Pour réduire le risque de corruption, les hauts fonctionnaires doivent être remplacés. Les officiels doivent être payés au maximum l’équivalant du salaire moyen d’un ouvrier qualifié : autour de 2000 euros.
En plus des autres mesures contenues dans les différents programmes électoraux de Podemos et des listes d’Unité Populaire, des étapes décisives doivent être franchies pour démocratiser les gouvernements municipaux. Il faut encourager les assemblées de quartier en leur donnant pleine autorité pour discuter et décider des questions locales.
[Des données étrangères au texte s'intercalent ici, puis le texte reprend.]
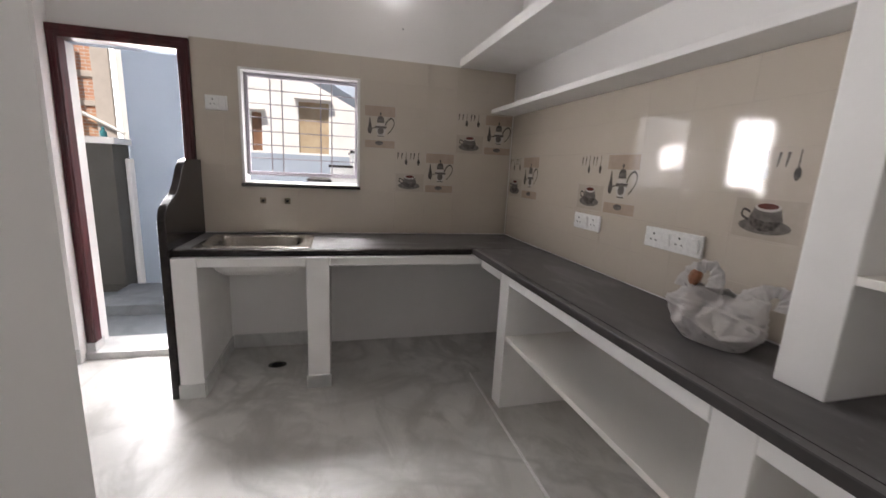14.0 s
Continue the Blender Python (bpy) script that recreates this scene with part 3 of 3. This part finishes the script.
cond = thing("conduit_stub", "open red conduit stub in the wall", "conduit", (-0.062, 4.36, 2.565))
tb = bmesh.new()
bmesh.ops.create_cone(tb, cap_ends=False, segments=16, radius1=0.02, radius2=0.02, depth=0.03, matrix=Matrix.Translation((-0.062, W - 0.014, 2.565)) @ Matrix.Rotation(radians(90), 4, "X"))
part("pipe", tb, RED_PLASTIC, cond)
hb = bmesh.new()
bmesh.ops.create_circle(hb, cap_ends=True, segments=16, radius=0.0195, matrix=Matrix.Translation((-0.062, W - 0.022, 2.565)) @ Matrix.Rotation(radians(90), 4, "X"))
part("bore", hb, HOLE, cond, "black pipe mouth")
for x, z in ((-0.385, 2.59), (0.49, 2.565), (0.845, 2.36), (0.47, 2.6)):
    disc_on_wall(x, z, 0.0055, W, CEMENT, "wall_plug", "small dark screw plug in the plaster", "screw plug", 0.005)
for x in (-0.125, 0.038):
    tp = thing("tap_outlet", "capped brass tap point in the tiles above the sink", "tap point", (x, BACK, 1.112), "tap points")
    part("plate", box(x - 0.02, x + 0.02, BACK - 0.01, BACK, 1.092, 1.134, 0.003), BRASS, tp)
    pl = bmesh.new()
    bmesh.ops.create_cone(pl, cap_ends=True, segments=12, radius1=0.011, radius2=0.009, depth=0.012, matrix=Matrix.Translation((x, BACK - 0.014, 1.112)) @ Matrix.Rotation(radians(90), 4, "X"))
    part("plug", pl, HOLE, tp)


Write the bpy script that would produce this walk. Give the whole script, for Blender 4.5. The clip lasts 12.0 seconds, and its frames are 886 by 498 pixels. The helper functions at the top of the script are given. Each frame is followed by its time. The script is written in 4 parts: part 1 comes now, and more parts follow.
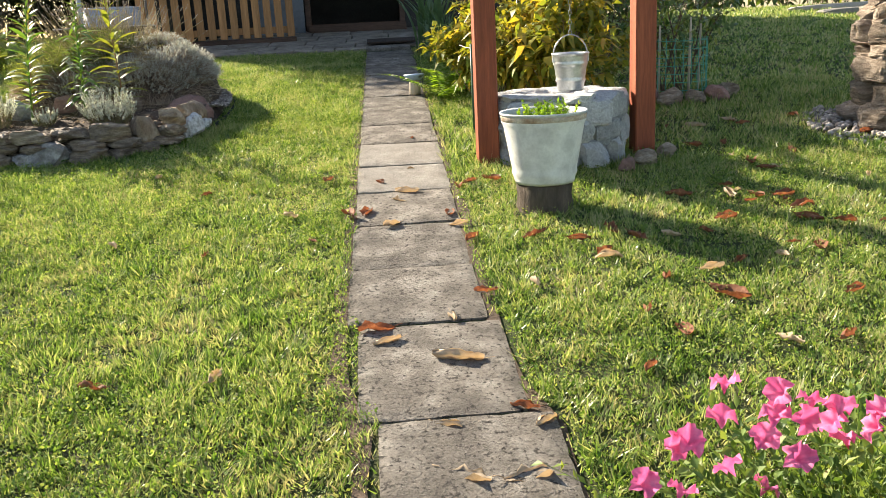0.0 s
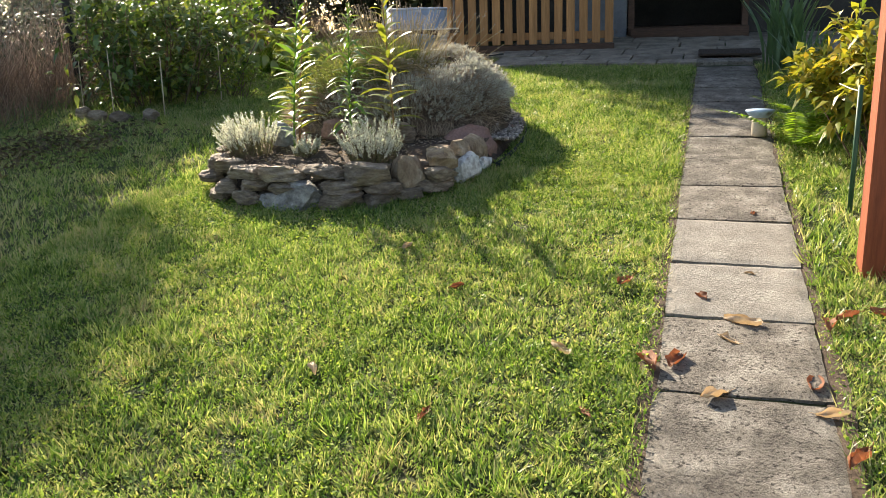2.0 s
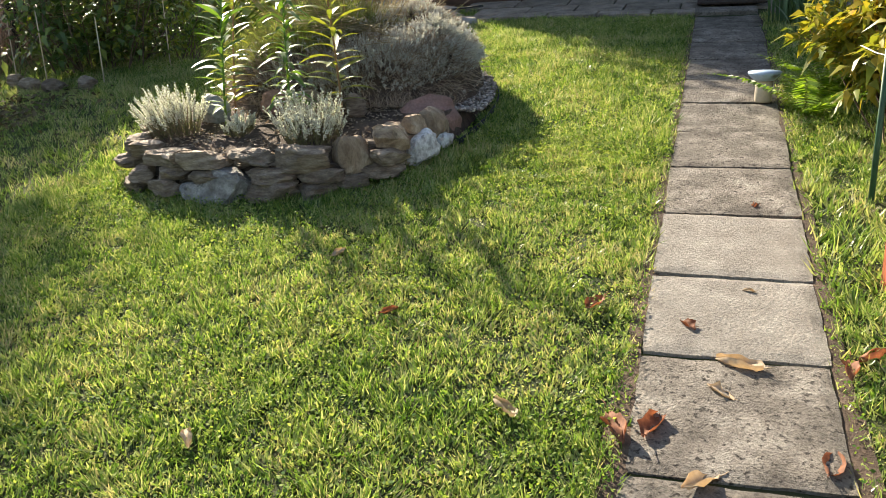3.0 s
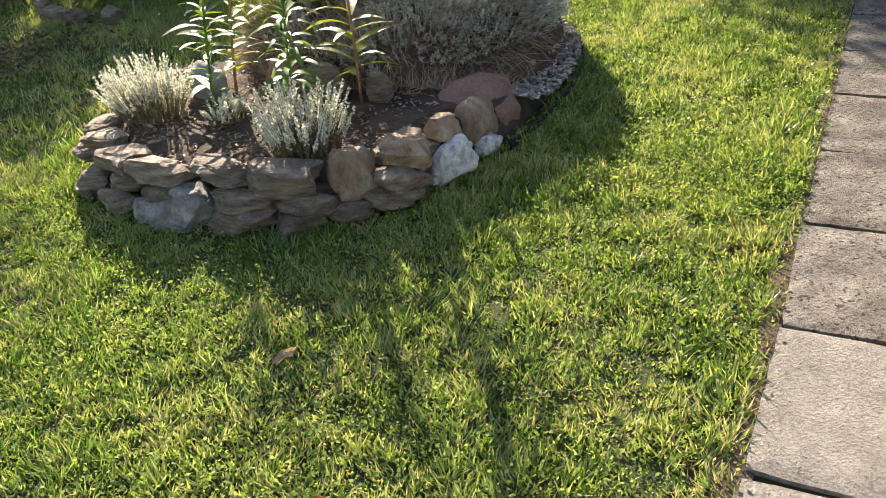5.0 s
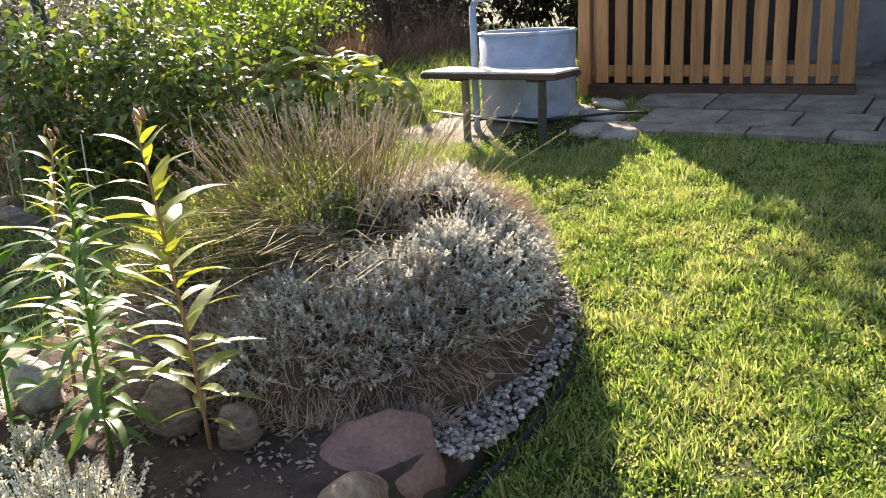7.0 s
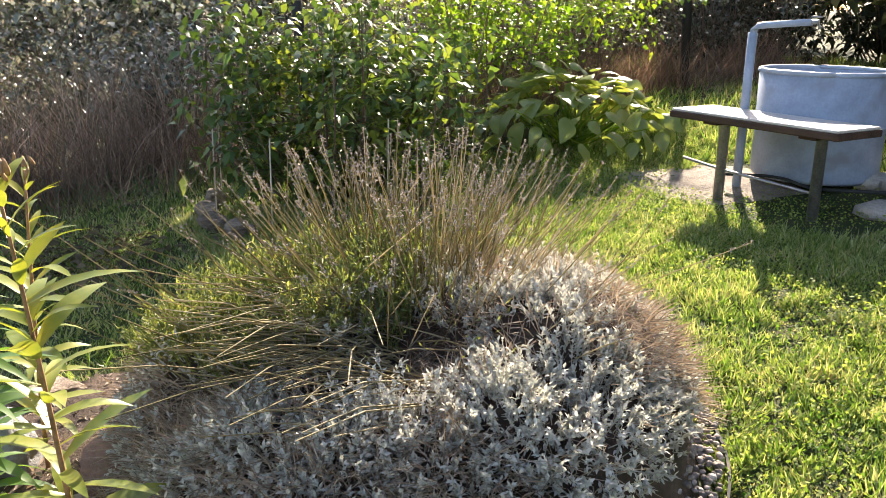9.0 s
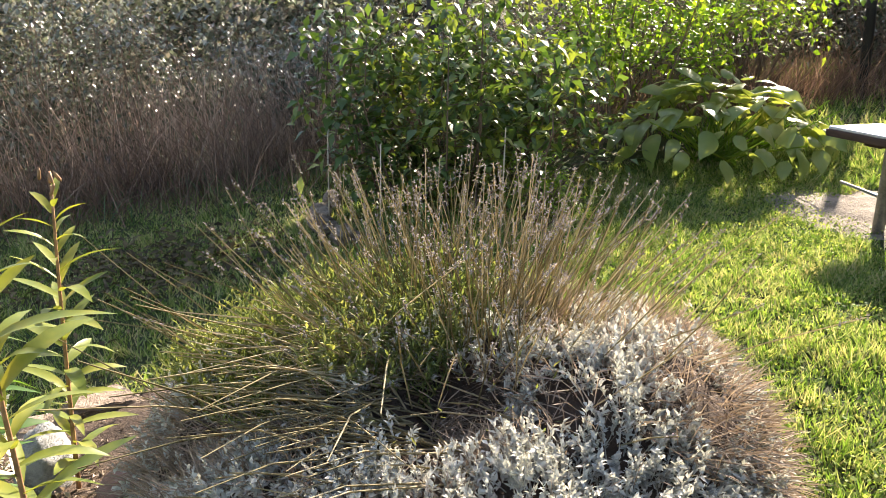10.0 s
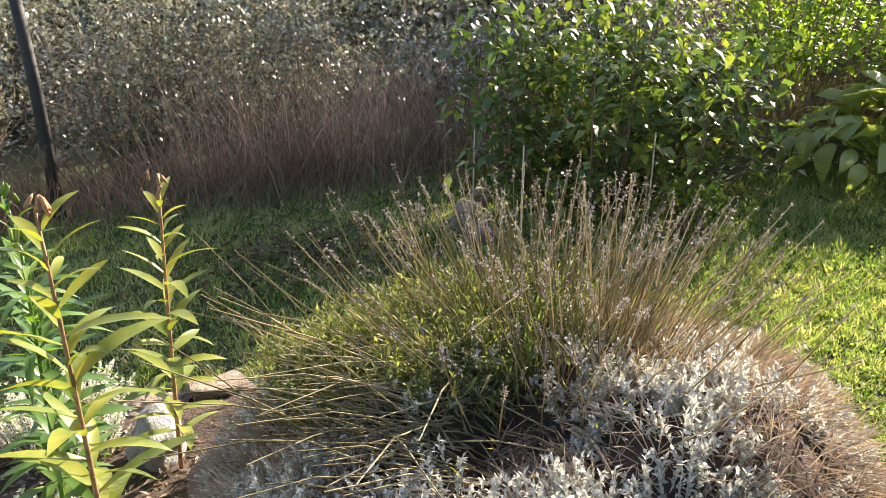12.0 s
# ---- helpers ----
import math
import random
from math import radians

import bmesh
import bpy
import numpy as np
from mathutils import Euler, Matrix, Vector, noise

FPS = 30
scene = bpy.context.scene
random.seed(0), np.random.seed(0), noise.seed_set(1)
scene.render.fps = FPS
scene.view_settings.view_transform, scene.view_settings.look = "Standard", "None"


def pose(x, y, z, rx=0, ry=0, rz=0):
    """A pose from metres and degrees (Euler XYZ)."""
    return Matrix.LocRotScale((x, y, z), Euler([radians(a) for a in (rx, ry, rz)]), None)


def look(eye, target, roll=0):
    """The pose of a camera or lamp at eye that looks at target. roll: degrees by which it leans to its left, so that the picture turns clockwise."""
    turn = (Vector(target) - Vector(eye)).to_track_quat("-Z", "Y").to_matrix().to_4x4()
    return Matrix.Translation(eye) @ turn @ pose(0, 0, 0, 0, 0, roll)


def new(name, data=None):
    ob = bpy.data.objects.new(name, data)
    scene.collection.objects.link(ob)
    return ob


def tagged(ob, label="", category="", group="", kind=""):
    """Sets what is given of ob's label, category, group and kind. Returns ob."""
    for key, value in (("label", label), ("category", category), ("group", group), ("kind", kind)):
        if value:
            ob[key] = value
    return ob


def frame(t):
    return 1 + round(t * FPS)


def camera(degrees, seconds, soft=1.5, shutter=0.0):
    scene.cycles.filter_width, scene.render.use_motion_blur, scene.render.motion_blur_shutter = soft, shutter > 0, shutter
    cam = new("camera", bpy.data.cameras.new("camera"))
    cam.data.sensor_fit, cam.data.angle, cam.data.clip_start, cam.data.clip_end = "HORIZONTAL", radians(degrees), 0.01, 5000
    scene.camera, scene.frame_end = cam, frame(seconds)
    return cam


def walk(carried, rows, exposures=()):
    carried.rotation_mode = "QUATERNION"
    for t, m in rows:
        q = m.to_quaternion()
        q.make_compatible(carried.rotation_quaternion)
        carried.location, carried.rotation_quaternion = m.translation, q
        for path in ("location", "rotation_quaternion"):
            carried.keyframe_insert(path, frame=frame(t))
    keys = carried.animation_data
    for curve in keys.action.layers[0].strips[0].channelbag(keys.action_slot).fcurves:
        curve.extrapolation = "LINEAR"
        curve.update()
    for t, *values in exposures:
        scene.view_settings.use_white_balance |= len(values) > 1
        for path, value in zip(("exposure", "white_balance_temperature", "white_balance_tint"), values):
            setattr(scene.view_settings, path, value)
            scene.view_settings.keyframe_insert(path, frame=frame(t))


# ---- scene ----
EXPOSURE = 1.7
cam = camera(55.6, 12.0, 0.85)
METRES, EYE, TILT, LEAN, TURN = 6.7, 1.256, 0.0, 0.0, 0.0
ROWS = [
    (0.0, 0.0, 0.0, 0.0, -0.76, -14.87, 2.86),
    (0.5, -0.008, 0.0495, 0.0026, 4.85, -14.67, 3.46),
    (1.0, -0.0053, 0.1075, 0.0104, 15.83, -14.62, 1.89),
    (1.5, -0.0144, 0.1623, 0.0148, 20.38, -14.9, 1.34),
    (2.0, -0.023, 0.2111, 0.0273, 20.42, -14.8, 1.82),
    (2.5, -0.0215, 0.2657, 0.0307, 20.36, -15.26, 2.19),
    (4.5, -0.0364, 0.4492, 0.0489, 24.33, -29.65, 2.31),
    (5.0, -0.0423, 0.4994, 0.0609, 29.42, -25.46, 2.75),
    (5.5, -0.0585, 0.5583, 0.0772, 29.98, -20.27, 2.62),
    (6.0, -0.0586, 0.6106, 0.0793, 29.63, -19.51, 3.63),
    (6.5, -0.0543, 0.665, 0.0931, 33.61, -18.11, 3.34),
    (7.0, -0.0661, 0.7164, 0.0961, 37.31, -16.83, 2.96),
    (9.0, -0.094, 0.8769, 0.102, 60.7, -16.17, -0.63),
    (9.5, -0.1071, 0.9016, 0.1057, 65.16, -16.34, -0.91),
    (10.0, -0.1149, 0.93, 0.1076, 72.31, -16.69, -0.9),
    (10.5, -0.1173, 0.955, 0.1144, 85.43, -17.65, -1.82),
    (11.0, -0.1199, 0.9645, 0.1157, 85.66, -17.69, -1.76),
    (11.5, -0.1193, 0.9671, 0.1153, 84.69, -17.67, -1.25),
    (12.0, -0.1169, 0.9644, 0.1154, 85.21, -17.61, -0.56),
]
walk(cam, [(t, pose(0, 0, EYE, TILT, LEAN, TURN) @ pose(METRES * x, METRES * y, METRES * z, 90 + pitch, roll, yaw)) for t, x, y, z, yaw, pitch, roll in ROWS], [(0.0, EXPOSURE, 7250, 11), (2.5, EXPOSURE, 7250, 11), (4.5, EXPOSURE - 0.05, 7150, 12), (5.6, EXPOSURE + 0.4, 7250, 19), (12.0, EXPOSURE + 0.45, 7200, 17)])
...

Les premières déclarations faites par les candidats de gauche élus sont très encourageantes. Manuela Carmena à Madrid et Ada Colau à Barcelone ont promis de mettre un terme aux expulsions. A Barcelone, Ada Colau menace les patrons de Téléfonica d’annuler tous les contrats avec la ville, en soutien aux travailleurs de cette compagnie de téléphone, qui depuis plusieurs semaines font grève pour leurs conditions de travail. Il faut continuer dans cette voie.
Préparer la prochaine victoire
Podemos devra faire face à l’opposition acharnée du gouvernement central de Mariano Rajoy qui, si Podemos essaie de mettre en œuvre son programme, va tenter de couler financièrement les municipalités et menacera d’intervenir contre celles qui désobéiraient aux restrictions légales en matière de dépenses municipales.
Podemos doit se préparer à organiser et coordonner la lutte commune des villes dirigées par les gouvernements de l’Unité Populaire pour la défense du secteur public et contre les coupes budgétaires. Il doit être prêt à faire face à la répression du PP. Une lutte organisée de ce genre, avec des manifestations de solidarité à travers le pays, jouera un rôle colossal dans le développement de la conscience politique de millions de personnes qui hésitent encore à soutenir à Podemos ; cela les aidera à arriver aux conclusions révolutionnaires que des millions d’autres personnes ont déjà tirées.
Les digues retenant la colère sociale sont tombées ; cette colère et la frustration accumulées pendant des années de crise se sont cristallisées dans une organisation politique. Podemos est de plus en plus considéré comme le principal instrument pour le changement social, politique et économique. Il attire des millions de personnes opprimées et marginalisées. Sa direction doit être à la hauteur de ses tâches historiques.
Bien qu’il lui manque un programme socialiste clair, Podemos a viré à gauche et, ainsi, a renforcé ses liens avec la classe ouvrière. La tâche des marxistes, comme toujours, est d’accompagner le mouvement de masse et d’expliquer patiemment la nécessité d’un véritable programme de transformation socialiste de la société. Le renforcement des positions du marxisme au sein du mouvement est donc notre tâche centrale.